__Information provided__.

━━━━━━━━━━━━━━━━━━━━

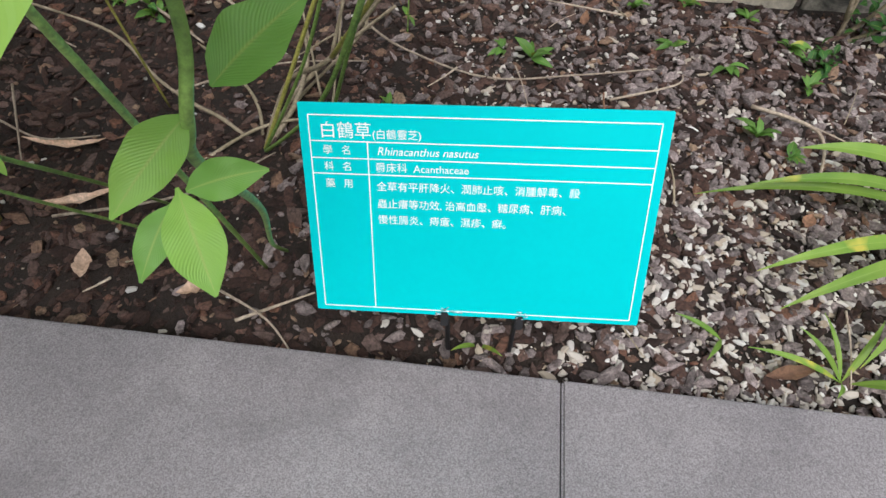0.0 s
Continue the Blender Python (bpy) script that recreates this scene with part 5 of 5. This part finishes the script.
def creeper(label, stems, tufts, seed, leaf=0.018, drop=0.02):
    """A climber on the wall: thin stems and many small leaflets in pairs on short rachises."""
    r = random.Random(seed)
    c = thing("creeper", label, "vine")
    for pts, rad in stems:
        path = spline(pts, 7)
        bm = bmesh.new()
        tube(bm, path, [rad * (1.1 - 0.5 * k / len(path)) for k in range(len(path))], 6)
        part("stem", bm, STEM_OLD if rad > 0.0025 else STEM, c, smooth=True)
    for (x, y, z), (sx, sy, sz), n in tufts:
        n = int(n * 0.95)
        bm = bmesh.new()
        for _ in range(n):
            p = Vector((r.gauss(x, sx), min(r.gauss(y, sy), BACK - 0.02), r.gauss(z, sz)))
            d = Vector((r.gauss(0, 0.8), r.gauss(-0.35, 0.4), r.gauss(-0.25, 0.6))).normalized()
            side = d.cross(Vector((r.gauss(0, 0.4), -1, r.gauss(0.3, 0.4)))).normalized()
            l = leaf * r.uniform(2.0, 3.2)
            tube(bm, [p, p + d * l * 0.5, p + d * l + Vector((0, 0, -drop * 0.5))], 0.0006, 3, False)
            for q in range(4):
                base = p + d * l * (0.25 + 0.2 * q) + Vector((0, 0, -drop * 0.1 * q))
                for s in ((-1, 1) if q < 3 else (0,)):
                    v = (d * (0.5 if s else 1.0) + side * s).normalized() * leaf * r.uniform(0.7, 1.1)
                    blade(bm, [base, base + v * 0.3, base + v * 0.7, base + v + Vector((0, 0, -0.003))], lambda t: leaf * 0.24 * math.sin(math.pi * min(max(t, 0.06), 0.97)) ** 0.8, v.cross(Vector((0.1, -1, 0.4))), 0.15, 0, 2)
        part("foliage", bm, VINE_LEAF, c)
    return c


creeper("dense dark green creeper climbing the tiled wall", [([(0.06, 1.80, 0.48), (0.03, 1.87, 0.9), (-0.01, 1.88, 1.36), (0.02, 1.88, 1.77), (-0.02, 1.88, 2.4)], 0.004), ([(0.12, 1.78, 0.48), (0.10, 1.87, 0.95), (0.05, 1.88, 1.4), (0.06, 1.88, 2.3)], 0.003),
        ([(0.17, 1.76, 0.5), (0.20, 1.85, 0.8), (0.15, 1.88, 1.3), (0.10, 1.88, 1.9)], 0.004), ([(0.22, 1.8, 0.5), (0.21, 1.88, 1.0), (0.12, 1.89, 1.5), (0.0, 1.89, 2.0)], 0.003), ([(0.12, 1.86, 0.9), (0.3, 1.84, 1.05), (0.5, 1.86, 1.12), (0.58, 1.87, 1.14)], 0.002), ([(-0.06, 1.88, 2.2), (-0.2, 1.86, 2.05), (-0.18, 1.86, 1.66)], 0.002)],
        [((0.02, 1.82, 2.20), (0.17, 0.04, 0.10), 300), ((0.05, 1.83, 2.0), (0.09, 0.03, 0.08), 90), ((0.03, 1.84, 1.85), (0.05, 0.02, 0.12), 60), ((-0.20, 1.84, 2.05), (0.07, 0.03, 0.06), 36), ((-0.19, 1.85, 1.78), (0.035, 0.02, 0.07), 26), ((0.04, 1.85, 1.50), (0.05, 0.02, 0.14), 50),
         ((0.10, 1.83, 1.15), (0.07, 0.03, 0.10), 80), ((0.30, 1.83, 1.09), (0.08, 0.03, 0.06), 60), ((0.46, 1.84, 1.12), (0.05, 0.02, 0.05), 34), ((0.20, 1.82, 0.92), (0.08, 0.03, 0.08), 60), ((0.38, 1.84, 0.98), (0.05, 0.02, 0.06), 34), ((0.12, 1.82, 0.72), (0.07, 0.03, 0.08), 32),
         ((-0.08, 1.85, 1.20), (0.03, 0.02, 0.04), 14), ((0.28, 1.83, 2.08), (0.08, 0.03, 0.04), 36), ((-0.47, 1.86, 2.12), (0.06, 0.02, 0.05), 16), ((-0.43, 1.86, 1.87), (0.02, 0.02, 0.03), 8), ((-0.68, 1.86, 1.89), (0.02, 0.01, 0.03), 6)], 61)
creeper("thin trailing creeper strand on the tiled wall", [([(0.42, 1.87, 2.15), (0.48, 1.87, 1.95), (0.54, 1.87, 1.70), (0.57, 1.87, 1.47), (0.53, 1.87, 1.22), (0.45, 1.85, 1.05)], 0.0015)],
        [((0.46, 1.86, 1.95), (0.03, 0.015, 0.04), 14), ((0.54, 1.86, 1.70), (0.02, 0.015, 0.05), 9), ((0.57, 1.86, 1.52), (0.02, 0.01, 0.06), 9), ((0.54, 1.86, 1.28), (0.025, 0.01, 0.06), 8), ((0.44, 1.86, 2.08), (0.02, 0.01, 0.03), 8)], 62)
creeper("thin trailing creeper strand hanging by a tile joint", [([(0.84, 1.87, 2.15), (0.95, 1.87, 1.92), (1.0, 1.87, 1.78), (1.08, 1.86, 1.64), (1.18, 1.85, 1.52)], 0.0015), ([(1.0, 1.87, 1.8), (1.03, 1.87, 1.55), (1.06, 1.86, 1.39)], 0.0013), ([(0.84, 1.87, 2.12), (1.2, 1.86, 1.98), (1.28, 1.86, 1.90)], 0.0013)],
        [((0.88, 1.86, 2.05), (0.05, 0.015, 0.05), 16), ((0.99, 1.86, 1.82), (0.02, 0.015, 0.06), 14), ((1.08, 1.86, 1.66), (0.03, 0.01, 0.03), 9), ((1.16, 1.85, 1.54), (0.025, 0.01, 0.025), 9), ((1.06, 1.86, 1.42), (0.03, 0.01, 0.02), 7), ((1.06, 1.86, 1.92), (0.05, 0.01, 0.04), 10), ((1.24, 1.86, 1.95), (0.04, 0.01, 0.03), 7)], 63)
creeper("green foliage behind the side wall's top", [([(-1.6, 1.7, 2.1), (-1.4, 1.7, 2.25), (-1.2, 1.75, 2.3)], 0.004)], [((-1.35, 1.72, 2.25), (0.10, 0.05, 0.06), 40)], 64)


def weed(x, y, z, size, n, seed, family="oval"):
    r = random.Random(seed)
    w = thing("weed", "small green weed seedling growing in the soil", "weed", "weeds")
    w.location = (x, y, z)
    for k in range(n):
        a = r.uniform(0, 6.28)
        put_leaf(w, (0, 0, 0.002 + 0.3 * size * r.random()), (math.cos(a), math.sin(a), r.uniform(0.2, 1.2)), size * r.uniform(0.6, 1.15), WEED_LEAF, r.randrange(3), r.uniform(-25, 25), family=family)


for k, (x, y, s) in enumerate(((0.448, 1.04, 0.035), (0.541, 1.06, 0.035), (0.65, 1.03, 0.03), (0.273, 0.881, 0.04), (0.708, 0.96, 0.035), (0.513, 0.948, 0.028), (0.22, 0.90, 0.03), (0.60, 0.90, 0.035), (-0.05, 0.88, 0.025), (0.40, 0.74, 0.02), (0.05, 0.75, 0.02), (0.62, 0.74, 0.04), (0.72, 0.86, 0.03),
                               (-0.40, 0.92, 0.03), (-0.5, 0.95, 0.025), (0.66, 0.70, 0.03))):
    weed(x, y, ground_height(x, y), s, 7, 70 + k)
ru = random.Random(17)
for k in range(62):
    x, y = ((ru.gauss(-1.12, 0.07), ru.gauss(1.72, 0.08)) if k < 9 else (ru.gauss(-0.85, 0.12), ru.gauss(1.50, 0.1)) if k < 16 else (ru.gauss(0.62, 0.04), ru.gauss(1.62, 0.06)) if k < 24 else (ru.uniform(-0.7, 1.3), ru.uniform(1.32, 1.88)))
    if BACK - 0.03 > y > 1.28 and x > LEFT + 0.04:
        weed(x, y, upper_height(x, y), ru.uniform(0.018, 0.04) * (1.4 if k < 9 or 16 <= k < 24 else 0.8), ru.randrange(6, 11), 100 + k, ru.choice(["tiny", "oval"]))


def straps(label, rows, seed):
    """A tuft of strap leaves, each arching from the ground to its tip."""
    t = thing("strap_leaved_plant", label, "plant")
    for a, b, w in rows:
        long_leaf(t, a, b, w, STRAP, 0.22, (0.1, -0.3, 0.9), 0.4, 0.02, 0.3)


straps("arching bright green strap leaves over the pebbles", [((0.86, 0.66, 0.05), (0.641, 0.662, 0.10), 0.026), ((0.84, 0.62, 0.05), (0.56, 0.584, 0.10), 0.018), ((0.84, 0.60, 0.05), (0.504, 0.596, 0.06), 0.014), ((0.82, 0.55, 0.05), (0.549, 0.453, 0.09), 0.018), ((0.84, 0.54, 0.05), (0.57, 0.409, 0.08), 0.020),
       ((0.86, 0.58, 0.05), (0.70, 0.50, 0.15), 0.02), ((0.85, 0.6, 0.05), (0.95, 0.5, 0.25), 0.02), ((0.86, 0.62, 0.05), (0.80, 0.80, 0.26), 0.018), ((0.80, 0.50, 0.04), (0.66, 0.36, 0.05), 0.016), ((0.86, 0.6, 0.05), (1.08, 0.62, 0.2), 0.02)], 1)
straps("low tuft of grass-like leaves beside the kerb", [((0.66, 0.36, 0.01), (0.626, 0.321, 0.05), 0.008), ((0.66, 0.36, 0.01), (0.546, 0.378, 0.04), 0.008), ((0.66, 0.36, 0.01), (0.60, 0.40, 0.06), 0.008), ((0.66, 0.36, 0.01), (0.70, 0.42, 0.06), 0.009), ((0.67, 0.36, 0.01), (0.75, 0.33, 0.06), 0.012), ((0.66, 0.36, 0.01), (0.64, 0.43, 0.05), 0.007), ((0.53, 0.40, 0.01), (0.47, 0.42, 0.03), 0.007), ((0.53, 0.40, 0.01), (0.50, 0.36, 0.03), 0.007), ((0.23, 0.36, 0.0), (0.20, 0.33, 0.04), 0.006), ((0.23, 0.36, 0.0), (0.26, 0.33, 0.04), 0.006)], 2)


def foliage_mass(name, label, spots, leaf, n, material, seed, category="bush", under=None):
    """A loose crown of many single leaves round a few centres."""
    r = random.Random(seed)
    t = under or thing(name, label, category)
    for x, y, z, s in spots:
        bm = bmesh.new()
        for _ in range(n):
            v = Vector((r.gauss(0, 1), r.gauss(0, 1), r.gauss(0, 0.7)))
            p = Vector((x, y, z)) + v * s * 0.55
            d = Vector((r.gauss(0, 1), r.gauss(0, 1), r.gauss(-0.2, 0.6))).normalized() * leaf * r.uniform(0.6, 1.2)
            blade(bm, [p, p + d * 0.35, p + d * 0.7, p + d], lambda q: leaf * 0.24 * math.sin(math.pi * min(max(q, 0.08), 0.96)), d.cross(Vector((r.gauss(0, 1), r.gauss(0, 1), 1))), 0.2, 0, 2)
        part("foliage", bm, material, t)
    return t


for k in range(7):
    foliage_mass("hedge_bush", "dark green leafy bush in the low planter bed", [(-2.25 - 0.3 * (k % 4), -0.05 - 0.34 * (k // 2) - 0.1 * (k % 2), 0.30 + 0.10 * (k % 3), 0.30)], 0.055, 240, SMALL_LEAF, 91 + k)
# unseen leaves added over the corner tree to shade the left side
foliage_mass("crown", "", [(-1.6, 1.2, 3.0, 0.6), (-0.9, 1.5, 2.95, 0.55), (-1.3, 0.6, 3.1, 0.6), (-0.5, 1.2, 3.15, 0.5), (-1.9, 0.4, 2.95, 0.6), (-0.7, 0.6, 3.25, 0.55), (-1.1, 1.0, 2.95, 0.6), (-1.5, 0.0, 3.15, 0.6), (-0.9, 0.1, 3.25, 0.6)], 0.15, 620, VINE_LEAF, 92, "tree", corner_tree)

━━━━━━━━━━━━━━━━━━━━

__Instruction__. Scan the listing above. Collect all lines with the word "part".

__Exercise result__.
Continue the Blender Python (bpy) script that recreates this scene with part 5 of 5. This part finishes the script.
        part("stem", bm, STEM_OLD if rad > 0.0025 else STEM, c, smooth=True)
        part("foliage", bm, VINE_LEAF, c)
        part("foliage", bm, material, t)